Elegant Padova -- known in English as Padua -- is home to an ancient university, a Basilica that is an important centre for pilgrims and a chapel containing one of the world’s greatest art treasures. Use this website to help you plan a visit to this fascinating northern Italian city and find your way to the other beautiful towns and villages in the Veneto that are perhaps less well known to tourists.

Saturday, February 13, 2021

Jacopo Bassano's Padua masterpiece

The Basilica di Santa Giustina holds one of painter's greatest works

Jacopo Bassano, who died on 14 February 1592, painted altarpieces for many churches in Padua, Treviso, and Belluno.

Bassano's painting of Santa Giustina was executed in about 1560
Bassano's painting of Santa Giustina
was executed in about 1560
Visitors to the Basilica di Santa Giustina, the large church in the southeastern corner of Prato della Valle in Padua, can see Bassano's Santa Giustina enthroned with the saints Sebastian, Antonio Abate and Rocco, which was painted by him in around 1560 with the help of his son, Francesco.

It is considered one of his best works and also one of the most original examples of the Venetian Mannerist culture. 

Bassano was born in about 1510 in Bassano del Grappa, a town about 50km (31 miles) north of Padua, and is said to have been christened Jacopo dal Ponte, although his statue in the town names him as Giacomo da Ponte. His father, Francesco il Vecchio, was already a successful painter in the town and had established a workshop that produced mostly religious works.

Jacopo became an apprentice in his father’s workshop while still a young boy. He made his way to Venice when he was about 20, where he studied under Bonifazio de Pitati, who was also known as Bonifazio Veronese.

While in Venice, he met famous artists, such as Titian and il Pordenone, and his work from this period shows Titian’s influence and demonstrates his lifelong appreciation of the great artist’s work. Jacopo Bassano’s earliest paintings also show his love of the brilliant colours used by Titian.

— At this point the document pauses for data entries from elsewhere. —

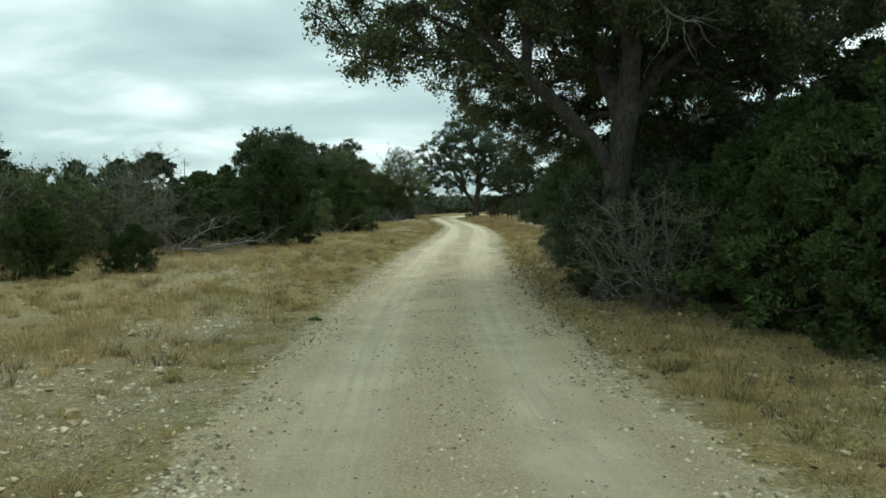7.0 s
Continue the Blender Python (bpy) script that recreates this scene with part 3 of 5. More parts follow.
# the old oak by the road, its limbs reaching over the wheel tracks
OLD_OAK = oak("old_oak", [(0.3, 0.8, 8.0, 3.6, 4.0, 3.0), (-1.7, 2.2, 6.8, 1.6, 1.9, 1.7), (2.8, 0.4, 8.6, 3.2, 3.6, 2.6), (-4.0, -1.2, 7.2, 1.3, 1.4, 1.1), (-3.5, -0.3, 7.0, 1.2, 1.4, 0.8), (-2.5, 0.6, 6.1, 1.3, 1.5, 0.8), (-2.4, -0.6, 7.9, 1.9, 1.7, 1.6), (0.5, 3.6, 6.4, 3.6, 3.0, 2.4), (-0.6, -0.6, 7.9, 2.0, 1.8, 1.7), (-1.7, 3.2, 4.6, 1.5, 1.9, 1.0), (3.6, -0.2, 5.4, 1.5, 1.7, 1.0), (-3.9, -0.6, 5.5, 1.4, 1.5, 1.3), (-2.6, 0.6, 4.9, 1.5, 1.5, 1.0), (-1.0, -0.8, 6.0, 1.9, 1.7, 1.2),  (0.6, 5.4, 4.2, 2.6, 2.2, 1.3), (3.2, 3.6, 4.8, 2.6, 2.4, 1.8), (1.7, 2.6, 4.0, 2.0, 1.8, 1.1), (4.8, 1.6, 4.8, 2.4, 2.4, 1.8), (-0.9, 4.8, 3.9, 1.8, 1.8, 0.9)],
              [[(0, 0, -0.3), (0.02, 0, 0.7), (0.06, 0, 1.5), (0.1, 0.05, 2.4), (0.25, 0.1, 3.4), (0.35, 0.1, 4.6), (0.3, 0.2, 5.8)], [(0.08, 0, 2.3), (-0.35, 0, 3.0), (-0.95, 0.1, 3.6), (-1.6, 0.1, 4.2), (-2.3, 0.2, 4.9)]],
              11, OAK_LEAF_GREY, clumps=270, sub=7, per=205, size=0.061, hang=0.8, spacing=0.78, clump=0.80, cluster=0.46, power=0.405, tris=True)
HIGH_OAK = oak("high_oak", [(0, 0, 9.2, 4.6, 4.6, 3.4), (-3.0, 0, 7.4, 2.6, 2.8, 2.2), (3.4, 0.5, 7.6, 2.8, 2.8, 2.2), (0.8, 2, 7.2, 3.4, 3, 2.6)],
               [[(0, 0, -0.3), (0.05, 0, 1.0), (0.1, 0, 2.3), (-0.25, 0, 3.6), (-0.8, 0, 5.2)], [(0.1, 0, 2.2), (0.7, 0.1, 3.5), (1.3, 0.2, 5.2)]],
               12, OAK_LEAF_GREY, clumps=120, sub=7, per=75, size=0.12, clump=0.9, cluster=0.55, spacing=1.05, tris=True)
BEND_OAK = oak("bend_oak", [(-1.3, 0, 9.4, 4.2, 4.4, 4.3), (-4.9, 0, 8.4, 2.6, 2.6, 2.4), (2.8, 0, 8.2, 3.6, 3.6, 3.0), (-3.2, -0.6, 5.6, 2.6, 2.4, 1.7), (2.2, -0.8, 5.3, 3.2, 2.4, 1.6), (0.6, 1.0, 11.8, 2.8, 2.6, 2.0), (-1.2, 0, 13.0, 2.0, 2.0, 1.4), (-5.0, 0, 5.4, 1.9, 2.2, 1.4), (-5.6, 0.2, 7.0, 1.5, 1.9, 1.4), (3.4, 0, 4.6, 2.4, 2.2, 1.2), (-3.4, 0.4, 4.2, 2.2, 2.0, 1.0), (4.6, 0.4, 6.2, 2.2, 2.2, 1.8)],
               [[(0, 0, -0.3), (0, 0, 0.9), (0.02, 0, 1.9), (0.25, 0, 3.3), (0.4, 0, 4.8), (0.3, 0, 6.4), (0.1, 0, 8.2)], [(-0.15, 0, 1.6), (-0.65, 0, 2.6), (-1.3, 0, 3.7), (-2.0, 0, 5.0), (-2.7, 0, 6.4)], [(0.25, 0, 2.8), (1.3, 0, 3.6), (2.6, 0, 4.3)]],
               13, OAK_LEAF, clumps=215, sub=8, per=78, size=0.105, clump=0.90, cluster=0.50, spacing=0.98, r_tip=0.015, power=0.435, tris=True)
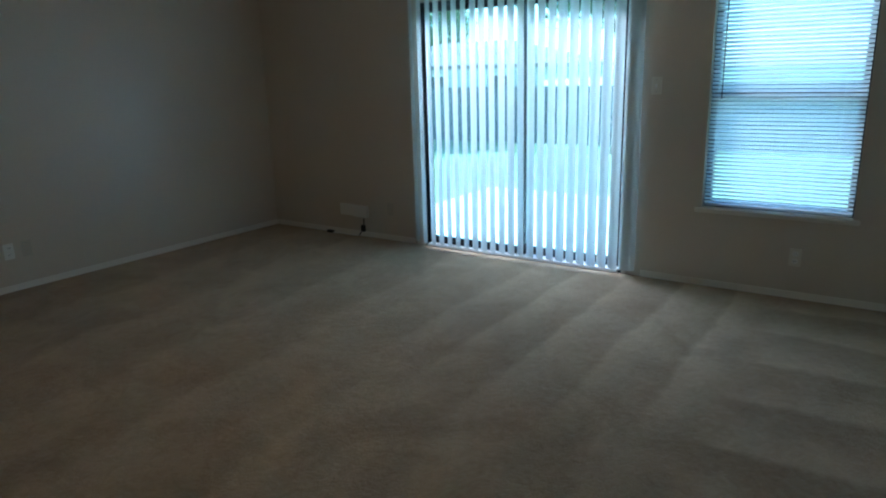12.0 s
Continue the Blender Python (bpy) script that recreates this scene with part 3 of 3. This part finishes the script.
def ruffled_shade_bm(m):
    """A bell-shaped glass shade, open at its scalloped rim, with an inner and an outer skin."""
    outer = [(0.022, 0.0), (0.046, 0.008), (0.062, 0.024), (0.068, 0.044), (0.067, 0.062), (0.065, 0.077), (0.066, 0.088)]
    skin = [(q, z, i / 6) for i, (q, z) in enumerate(outer)]
    skin += [(q - 0.003, z + 0.001, f) for q, z, f in reversed(skin[1:])]
    bm, rings, segs = bmesh.new(), [], 60
    for q, z, f in skin:
        ring = []
        for k in range(segs):
            a = 2 * math.pi * k / segs
            wave = math.cos(10 * a) * f ** 3
            ring.append(bm.verts.new((q * (1 + 0.065 * wave) * math.cos(a), q * (1 + 0.065 * wave) * math.sin(a), z + 0.004 * wave)))
        rings.append(ring)
    for a, b in zip(rings, rings[1:]):
        for k in range(segs):
            bm.faces.new((a[k], a[(k + 1) % segs], b[(k + 1) % segs], b[k]))
    bm.faces.new(rings[0][::-1])
    bm.faces.new(rings[-1])
    bm.transform(m)
    bmesh.ops.recalc_face_normals(bm, faces=bm.faces)
    return bm


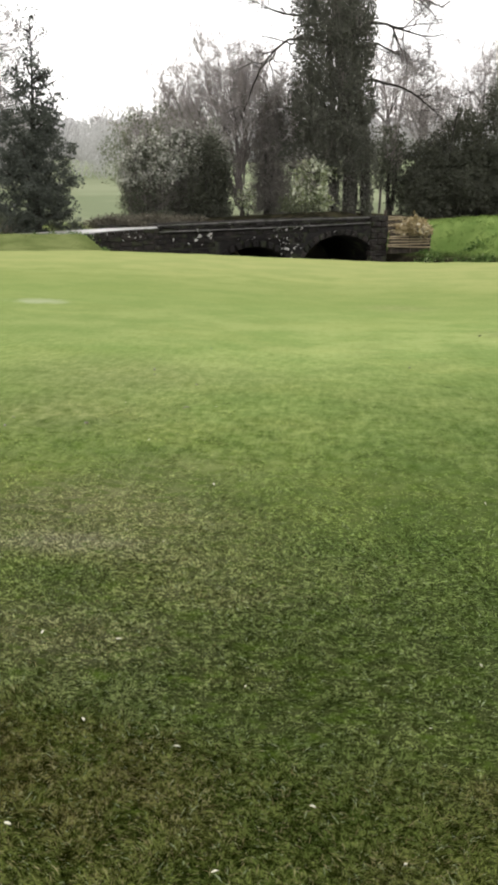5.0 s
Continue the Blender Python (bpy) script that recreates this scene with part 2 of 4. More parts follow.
        m.bump(m.math('ADD', m.math('MULTIPLY', m.noise(60, 4, 0.7), 0.6), fine), 0.5, 0.02)
        m.done(col, 0.9, 0.0)
    return m.mat


def stone(name, dark, light, lichen=0.5, scale=3.0):
    m = Nodes(name)
    shift = m.n.new("ShaderNodeVectorMath")
    shift.operation = 'ADD'
    m.link(m.pos, shift.inputs[0])
    mul = m.n.new("ShaderNodeVectorMath")
    mul.operation = 'SCALE'
    mul.inputs[0].default_value = (37, 11, 23)
    m.link(m.rand(), mul.inputs["Scale"])
    m.link(mul.outputs[0], shift.inputs[1])
    v = shift.outputs[0]
    a, b, c = m.noise(scale, 5, 0.65, v), m.noise(scale * 6, 4, 0.6, v), m.noise(scale * 0.6, 3, 0.5, v)
    col = m.mix(m.ramp(a, 0.35, 0.68), dark, light)
    col = m.mix(m.math('MULTIPLY', m.ramp(c, 0.52, 0.66), 0.6), col, (0.045, 0.055, 0.025))
    col = m.mix(m.math('MULTIPLY', m.ramp(b, 0.66 - 0.1 * lichen, 0.72), lichen), col, (0.50, 0.50, 0.47))
    col = m.mix(m.math('MULTIPLY', m.rand(), 0.35), col, dark)
    m.bump(m.math('ADD', a, m.math('MULTIPLY', b, 0.4)), 0.7, 0.03)
    return m.done(col, 0.75, 0.2)


def bark(name, dark, light, moss=0.3):
    m = Nodes(name)
    v = m.stretch(6, 6, 0.9)
    a, b = m.noise(2.2, 6, 0.65, v), m.noise(0.9, 4)
    col = m.mix(m.ramp(a, 0.35, 0.65), dark, light)
    col = m.mix(m.math('MULTIPLY', m.ramp(b, 0.48, 0.66), moss), col, (0.06, 0.075, 0.03))
    m.bump(a, 0.9, 0.06)
    return m.done(col, 0.75, 0.3)


def leaf(name, dark, light, pale=None, share=0.0, rough=0.75, spec=0.14):
    m = Nodes(name)
    r = m.island()
    lump = m.noise(1.7, 3, 0.6)
    col = m.mix(m.ramp(m.math('ADD', m.math('MULTIPLY', r, 0.35), m.math('MULTIPLY', lump, 1.3)), 0.55, 1.1), dark, light)
    if pale:
        col = m.mix(m.ramp(m.math('ADD', m.math('MULTIPLY', r, 0.45), m.noise(2.6, 2)), 1.12 - share, 1.20 - share), col, pale)
    m.done(col, rough, spec)
    thin = m.n.new("ShaderNodeBsdfTranslucent")
    m.link(col, thin.inputs["Color"])
    both = m.n.new("ShaderNodeMixShader")
    both.inputs[0].default_value = 0.4
    m.l.new(m.bsdf.outputs[0], both.inputs[1])
    m.l.new(thin.outputs[0], both.inputs[2])
    m.l.new(both.outputs[0], m.n["Material Output"].inputs["Surface"])
    return m.mat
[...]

Bassano’s Supper at Emmaus (1538), originally commissioned for a church, uses rich luminous colours that distinguish the figures from their background. Unusually, he places Christ towards the back of the scene, allowing the figures around him to play a more significant part. He dresses them in 16th century clothes rather than in robes in the classical Roman tradition. He includes food on the table and there are a dog and a cat in the picture, showing he has drawn on contemporary life for his inspiration rather than just sticking to the stylistic conventions of his age.

The Basilica di Santa Giustina is a former abbey adjoining the wide Prato della Valle piazza
The Basilica di Santa Giustina is a former abbey
adjoining the wide Prato della Valle piazza
After his father’s death in 1539, Jacopo Bassano returned to Bassano del Grappa and took over the running of the family workshop. He married a local woman, Elisabetta Merzari, in 1546.

His painting of The Last Supper in 1542 shows the influence on his work of Mannerism and indicates that he had seen the paintings of Durer and Raphael because his figures seem alive, with muscles and sinews, in the style of the two great artists.

After about 1550 he started experimenting with light and he was one of the first painters to paint a ‘nocturne’, a scene taking place at night time, which was to make his paintings even more highly valued.  He also tended to place his subjects in a natural landscape with carefully painted trees and flowers.

His four sons, Leandro Bassano, Francesco Bassano the Younger, Giovanni Battista da Ponte and Girolamo da Ponte, all worked in his workshop and followed him closely in style and subject matter.

The Basilica of Santa Giustina, which is the ninth largest Christian church in the world, is at the corner of Prato della Valle where it is joined by Via Avazzano and Via Ferrari. 

A portrait of Jacopo Bassano by his son, Girolamo da Ponte
A portrait of Jacopo Bassano by his
son, Girolamo da Ponte
The church contains the remains of Santa Giustina, a devout young woman who was martyred in 304, and is also home to the tomb containing the body of St Luke the Evangelist, who was credited with writing the Gospel according to St Luke. Next door to the basilica there is a Benedictine monastery with frescoed cloisters and a famous library that can be visited by arrangement.

After Jacopo’s death in 1592, his sons produced numerous works in his style, making it difficult for art historians to establish which pictures were created by Jacopo Bassano himself and which were the work of his sons.

His work is considered unique because it incorporated diverse artistic influences. He is believed to have learnt from Durer, Parmigianino, Tintoretto and Raphael, even though he lived permanently in Bassano del Grappa, mainly by seeing their prints, of which he became an avid collector.

Bassano del Grappa, where Jacopo Bassano was born and died, and from which he got his professional name, lies at the foot of Monte Grappa in the province of Vicenza and is an easy day trip to make from Padua. The town is famous for inventing grappa, a spirit made from the grape skins and stalks left over from wine production, which is popular with Italians as an after dinner drink to aid digestion. A famous sight in the town is the Ponte degli Alpini, a bridge designed by Andrea Palladio.